Raw data:
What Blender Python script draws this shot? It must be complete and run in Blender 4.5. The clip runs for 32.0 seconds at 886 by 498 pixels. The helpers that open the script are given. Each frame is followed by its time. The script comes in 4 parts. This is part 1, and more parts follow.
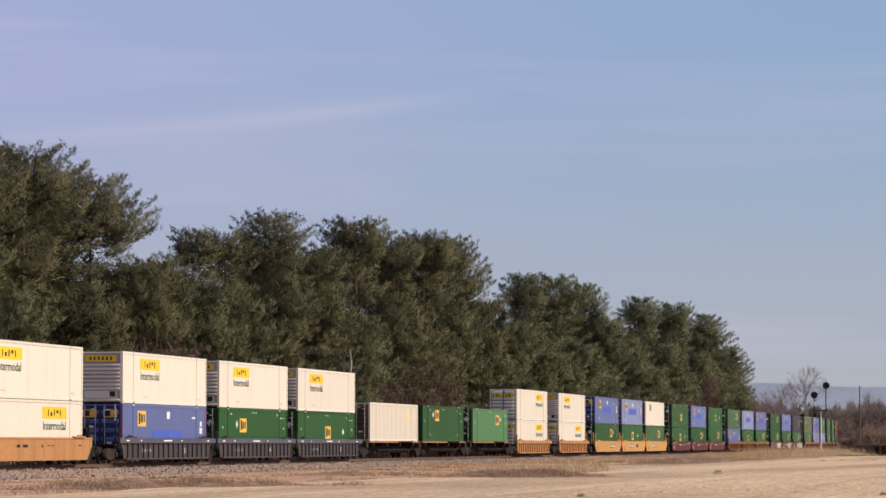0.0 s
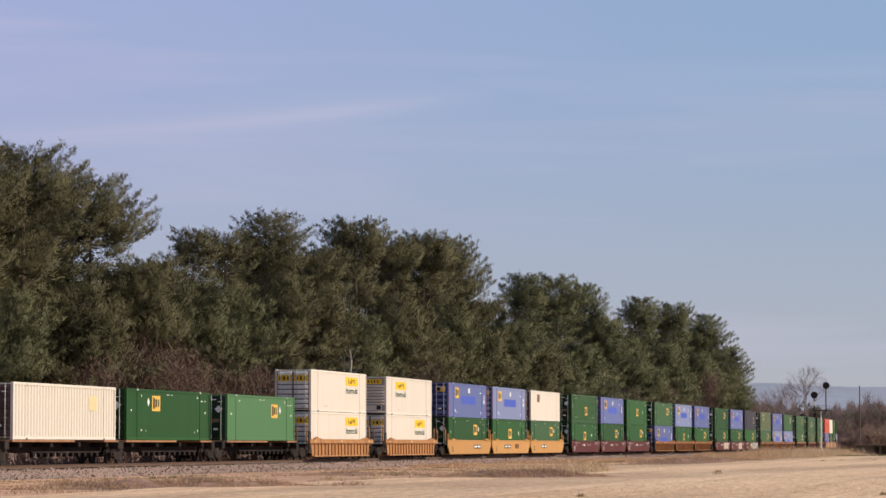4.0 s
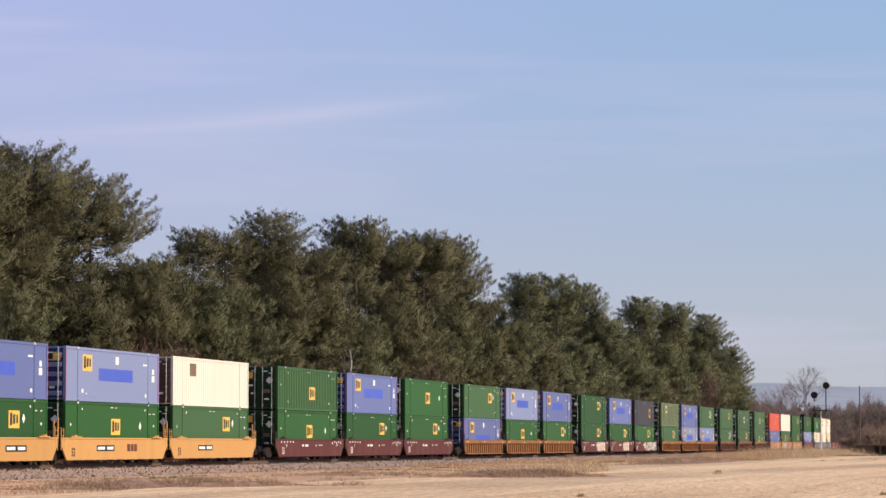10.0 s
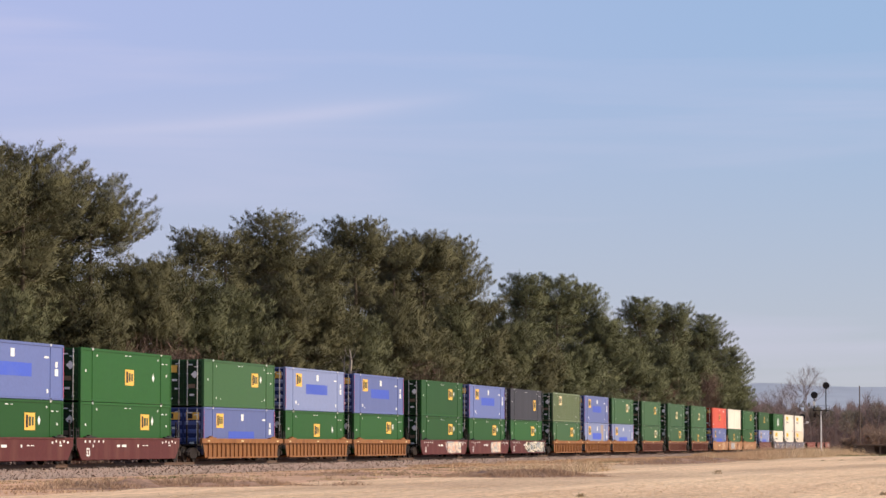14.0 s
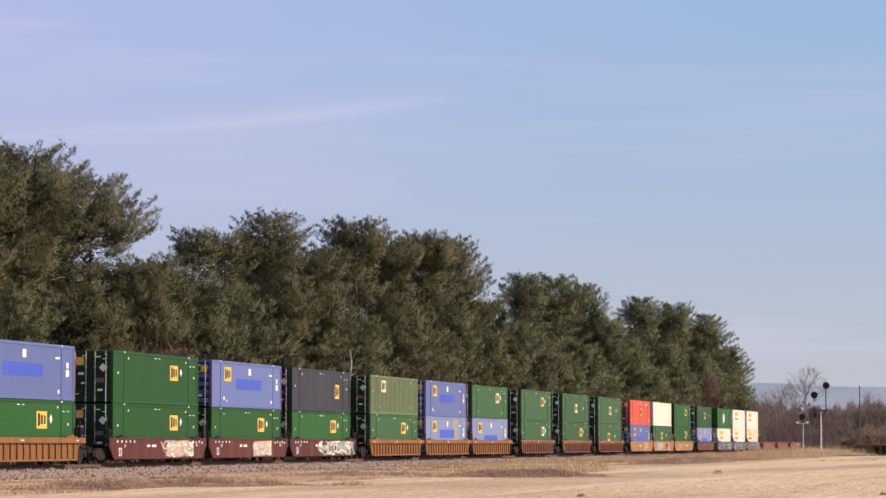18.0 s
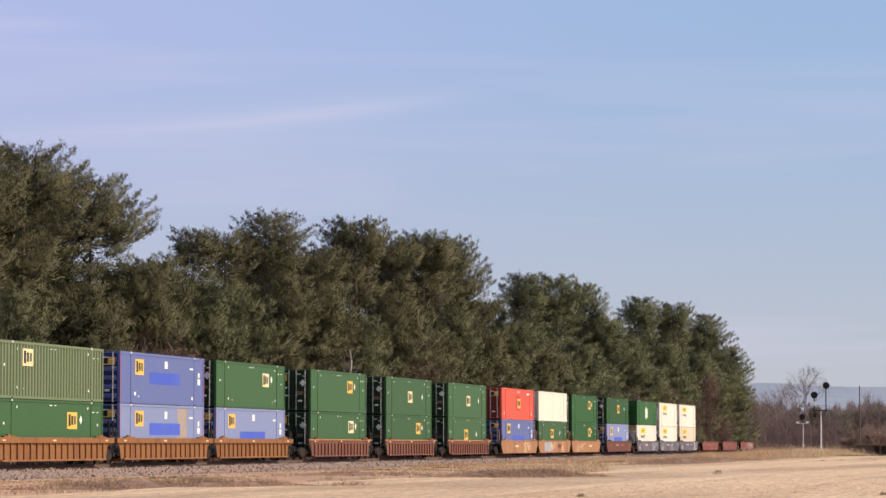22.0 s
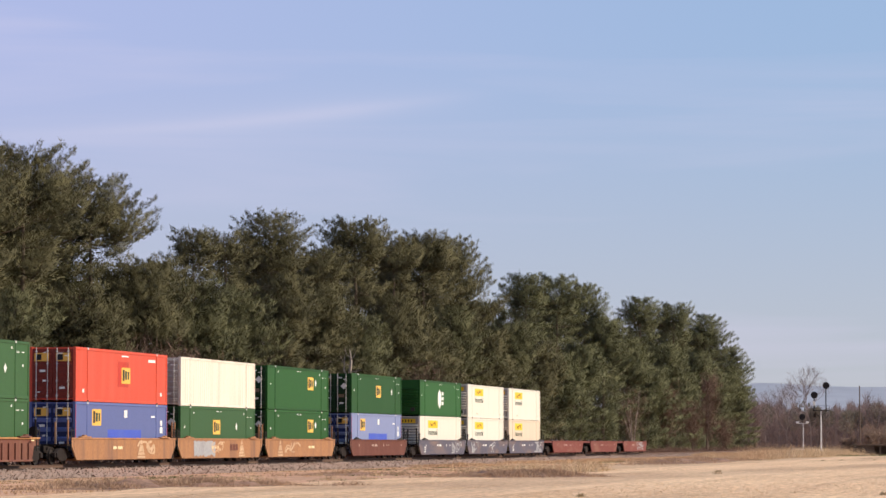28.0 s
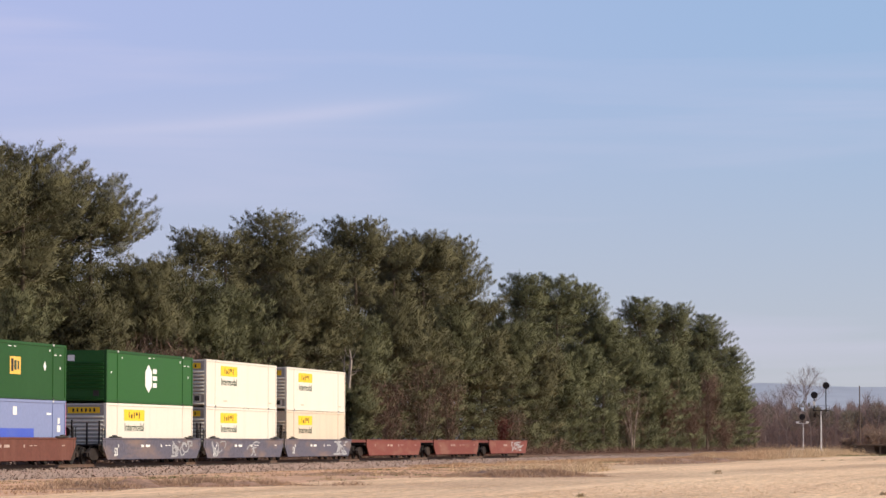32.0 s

Stated problem: Each line of the data is to be duplicated exactly; pictures stay out of the copy.

Answer in full:
What Blender Python script draws this shot? It must be complete and run in Blender 4.5. The clip runs for 32.0 seconds at 886 by 498 pixels. The helpers that open the script are given. Each frame is followed by its time. The script comes in 4 parts. This is part 1, and more parts follow.
0.0 s
4.0 s
10.0 s
14.0 s
18.0 s
22.0 s
28.0 s
32.0 s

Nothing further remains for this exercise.